People are always surprised to find out that my mom and dad eat vegan, but they actually started eating vegan before I did.
I grew up on cube steak and meatloaf, but salad was an essential part of dinner (my dad would sulk otherwise): big chunks of tomatoes, chopped carrots, onion and lots of lettuce. When I went vegetarian, my dad would make special salad-tortilla wraps for me and my mom would buy TVP-chili box mixes from the co-op.
And so when I went to live with them for a summer after college, I knew I had to make them as many great veggie (and usually vegan) dinners as possible, so they could see how much I’d learned about the variety and the ease of cooking healthy and filling vegetarian meals for myself. They kept eating that way after I moved to Scotland and then went completely vegan when I was still eating yogurt a few times a week (that’s when I knew I had to go for it).

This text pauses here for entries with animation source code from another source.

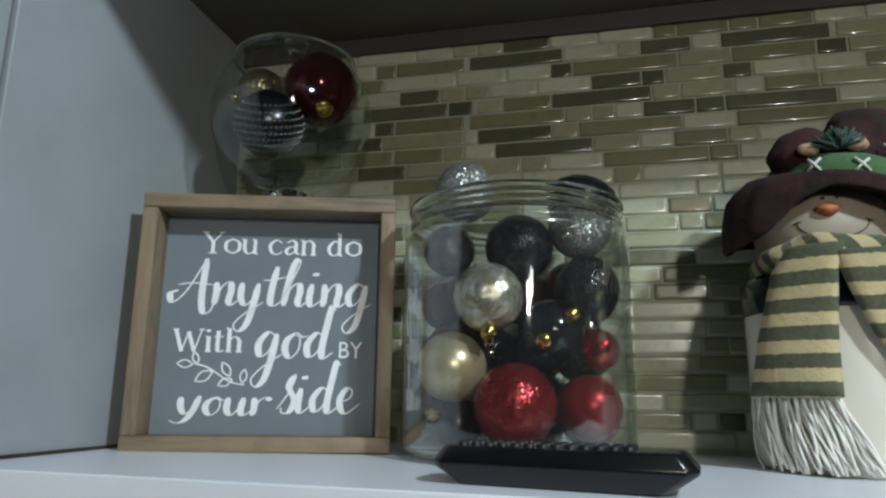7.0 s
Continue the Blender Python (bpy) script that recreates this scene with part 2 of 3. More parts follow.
def lathe(profile, seg=64, closed=False, wobble=None):
    """Turn (radius, height) pairs round z."""
    bm = bmesh.new()
    rings = []
    for r, z in profile:
        if r < 1e-6:
            rings.append([bm.verts.new((0, 0, z))])
        else:
            rings.append([bm.verts.new((r * math.cos(2 * math.pi * i / seg), r * math.sin(2 * math.pi * i / seg), z)) for i in range(seg)])
    pairs = list(zip(rings, rings[1:])) + ([(rings[-1], rings[0])] if closed else [])
    for a, b in pairs:
        for i in range(seg):
            j = (i + 1) % seg
            if len(a) == 1 and len(b) == 1:
                continue
            if len(a) == 1:
                bm.faces.new((a[0], b[j], b[i]))
            elif len(b) == 1:
                bm.faces.new((a[i], a[j], b[0]))
            else:
                bm.faces.new((a[i], a[j], b[j], b[i]))
    return bm


def arc(cx, cz, r, a0, a1, n):
    return [(cx + r * math.cos(radians(a0 + (a1 - a0) * i / n)), cz + r * math.sin(radians(a0 + (a1 - a0) * i / n))) for i in range(n + 1)]


def ball(r, centre=(0, 0, 0), scale=(1, 1, 1), u=40, v=24):
    bm = bmesh.new()
    bmesh.ops.create_uvsphere(bm, u_segments=u, v_segments=v, radius=r)
    bmesh.ops.scale(bm, vec=scale, verts=bm.verts)
    bmesh.ops.translate(bm, vec=centre, verts=bm.verts)
    return bm


def tube(bm, points, r, sides=6):
    """A round strand along points, added to bm."""
    rings = []
    for i, p in enumerate(points):
        d = (points[min(i + 1, len(points) - 1)] - points[max(i - 1, 0)]).normalized()
        side = d.cross(Vector((0.3, 1, 0.2))).normalized()
        up = side.cross(d)
        rings.append([bm.verts.new(p + r * (math.cos(2 * math.pi * k / sides) * side + math.sin(2 * math.pi * k / sides) * up)) for k in range(sides)])
    for a, b in zip(rings, rings[1:]):
        for k in range(sides):
            bm.faces.new((a[k], a[(k + 1) % sides], b[(k + 1) % sides], b[k]))
    bm.faces.new(rings[0])
    bm.faces.new(list(reversed(rings[-1])))
    return bm


# ---- the niche ----
WALL_Y, SIDE_L, SIDE_R, TOP = 0.75, -0.482, 0.447, 1.932
PITCH, ROW_TOP = 0.0185, 1.9155
FRONT, SHELF_FRONT = 0.445, 0.400


def shelf_z(x):
    """Height of the shelf's top, which hangs a little lower towards its right end."""
    return 1.4495 - 0.010 * x


def structure(name, bm, mat, label, category):
    return tagged(mesh_object(name, bm, mat, False), label, category, kind="structure")


structure("floor", box(-2.6, 2.6, -3.1, 0.9, -0.05, 0), FLOOR, "brown kitchen floor below the cabinets", "floor")
structure("ceiling", box(-2.6, 2.6, -3.1, 0.9, 2.42, 2.47), ROOM, "plain kitchen ceiling high above the shelf", "ceiling")
structure("wall_south", box(-2.6, 2.6, -3.2, -3.1, 0, 2.42), ROOM, "plain painted wall across the kitchen", "wall")
structure("wall_west", box(-2.7, -2.6, -3.1, 0.9, 0, 2.42), ROOM, "plain painted kitchen wall", "wall")
structure("wall_east", box(2.6, 2.7, -3.1, 0.9, 0, 2.42), ROOM, "plain painted kitchen wall", "wall")
wall = structure("wall_north", box(-2.6, 2.6, WALL_Y, 0.85, 0, 2.42), GROUT, "wall behind the shelf with pale grout between glass mosaic tiles", "wall")
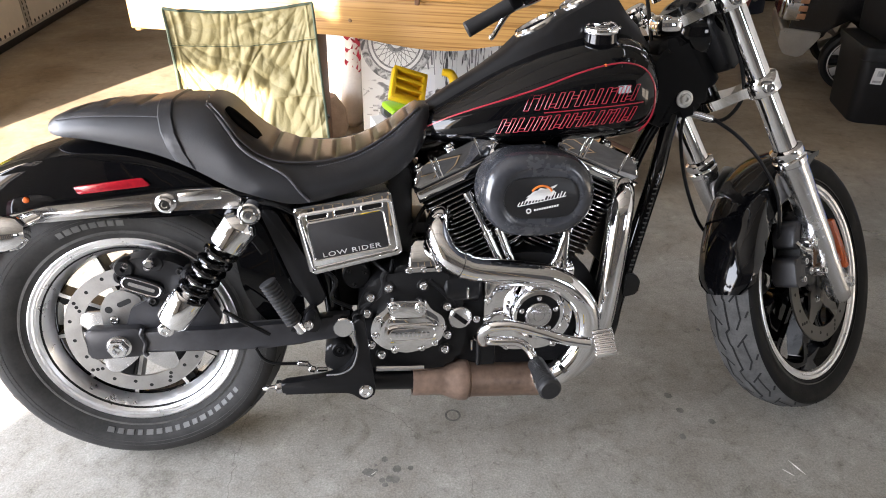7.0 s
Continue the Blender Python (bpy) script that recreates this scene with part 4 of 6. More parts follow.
add_tube(bm, [AC @ Vector((0.000 + 0.021 * math.cos(a), -0.2288, 0.006 + 0.018 * math.sin(a))) for a in [radians(25 + 13 * i) for i in range(11)]], 0.0022, 8, 0)
part("badge_arc", bm, ORANGE_INK, plate, "orange badge arc")
bm = B()
rb = random.Random(4)
for k in range(15):
    x, low, top = -0.047 + 0.0063 * k, rb.uniform(-0.001, 0.002), rb.uniform(0.007, 0.013)
    add_prism(bm, [(x, -0.015 - low + 0.0013 * k), (x + 0.0035, -0.015 + top + 0.0013 * k), (x + 0.0056, -0.015 + top + 0.0013 * k), (x + 0.0021, -0.015 - low + 0.0013 * k)], -0.2291, -0.2283, 0, AC)
add_prism(bm, [(-0.046, -0.0165), (-0.046, -0.0150), (0.048, 0.0040), (0.048, 0.0025)], -0.2291, -0.2283, 0, AC)
for k in range(10):
    x = -0.014 + 0.0049 * k
    add_prism(bm, [(x, -0.0255 + 0.0009 * k), (x + 0.0008, -0.0215 + 0.0009 * k), (x + 0.0042, -0.0212 + 0.0009 * k), (x + 0.0034, -0.0252 + 0.0009 * k)], -0.2291, -0.2283, 0, AC)
add_lathe(bm, [(0.0028, 0), (0.0055, 0), (0.0055, 0.0006), (0.0028, 0.0006)], AC @ axis_m((-0.024, -0.2285, -0.025), RIGHT), 8)
part("badge_bars", bm, WHITE_INK, plate, "white printed bars", smooth=0)
bm = B()
for k in range(9):
    x, z = -0.030 + 0.0050 * k, 0.002 + 0.0019 * k
    add_prism(bm, [(x, z), (x + 0.004, z + 0.0035), (x + 0.019, z + 0.009), (x + 0.014, z + 0.003)], -0.2294, -0.2284, 0, AC)
part("feather_bars", bm, WHITE_INK, plate, smooth=0)
# clipped lower edge of the cover
for k in range(6):
    bm = B()
    x = -0.055 + 0.022 * k
    add_box(bm, (0, 0, 0), (0.010, 0.020, 0.010), 0.003, AC @ Matrix.Translation((x, -0.170, -0.0845 + 0.010 * (abs(x) / 0.06) ** 3)))
    part("edge_clip", bm, SMOKE, air)

# cam cover and nose cone ---------------------------------------------------
bm = B()
add_prism(bm, rounded([(0.752, 0.452), (0.80, 0.462), (0.90, 0.455), (0.945, 0.40), (0.945, 0.31), (0.90, 0.262), (0.80, 0.262), (0.748, 0.30)], 0.03), -0.148, -0.120, 0.006, seg=3)
cam_cover = part("cam_cover", bm, CHROME, bike, "polished chrome cam cover")
for x, z in ((0.765, 0.44), (0.757, 0.385), (0.760, 0.32), (0.80, 0.272), (0.905, 0.272), (0.935, 0.33), (0.935, 0.40), (0.87, 0.448)):
    bolt(cam_cover, (x, -0.148, z), RIGHT, 0.0065, 0.006)
bm = B()
add_lathe(bm, [(0.068, 0), (0.066, 0.012), (0.060, 0.022), (0.057, 0.036), (0.054, 0.039), (0.047, 0.0395), (0.046, 0.036)], axis_m((0.858, -0.148, 0.362), RIGHT), 48)
nose = part("nose_cover", bm, CHROME, cam_cover, "round chrome timer cover")
bm = B()
add_lathe(bm, [(0.0475, 0.034), (0.0475, 0.0385), (0.030, 0.0392), (0.029, 0.037)], axis_m((0.858, -0.148, 0.362), RIGHT), 40)
part("black_ring", bm, PLASTIC, nose)
bm = B()
add_lathe(bm, [(0.0285, 0.036), (0.0285, 0.041), (0.027, 0.0425), (0.0245, 0.0425), (0.0238, 0.0410), (0.0225, 0.0410), (0.0218, 0.0426), (0.0125, 0.0430), (0.0118, 0.0418), (0.0106, 0.0418), (0.0100, 0.0432), (0, 0.0434)], axis_m((0.858, -0.148, 0.362), RIGHT), 40)
part("medallion", bm, CHROME_DULL, nose, "knurled silver medallion")
for k in range(5):
    a = radians(90 + 72 * k)
    bolt(nose, (0.858 + 0.0385 * math.cos(a), -0.187, 0.362 + 0.0385 * math.sin(a)), RIGHT, 0.0045, 0.003)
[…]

Like my mom said, it was a totally natural step for old hippies to take.
This is a variant of a Mark Bittman recipes that I made for my dad in the beginning of his first vegetarian summer and he said (one of my favorite things to hear): “I didn’t know vegetables could taste like this.” Now he knows better than me.
This is a super simple recipe that completely transforms standard red radishes. Begin by braising the radishes in veggie stock (or white wine if you like) until tender and then boil off the liquid and glaze them in the olive oil, soy sauce and pan juices. It’s great on toast for lunch but also for dinner as a savory side dish.
- 1 generous tablespoon olive oil
- 1 pound radishes, tops trimmed
- 1/2 cup vegetable stock
- 1 tablespoon soy sauce or (gf) tamari
- black pepper
- fresh parsley & fresh lemon juice
- 4 slices toast (optional)
- sea salt to taste
- In a medium-sized pot (with a lid), combine the veggie stock, radishes, olive oil, and soy sauce. Bring to a boil, then cover and reduce heat to a simmer. Cook for 15 minutes or until the radishes are tender. Remove the lid and increase the heat to a boil and cook until the liquid is gone.
- Serve hot as a side with chopped parsley and a squeeze of lemon juice. Or lightly mash on toast with parsley, lemon juice and a pinch of sea salt to taste.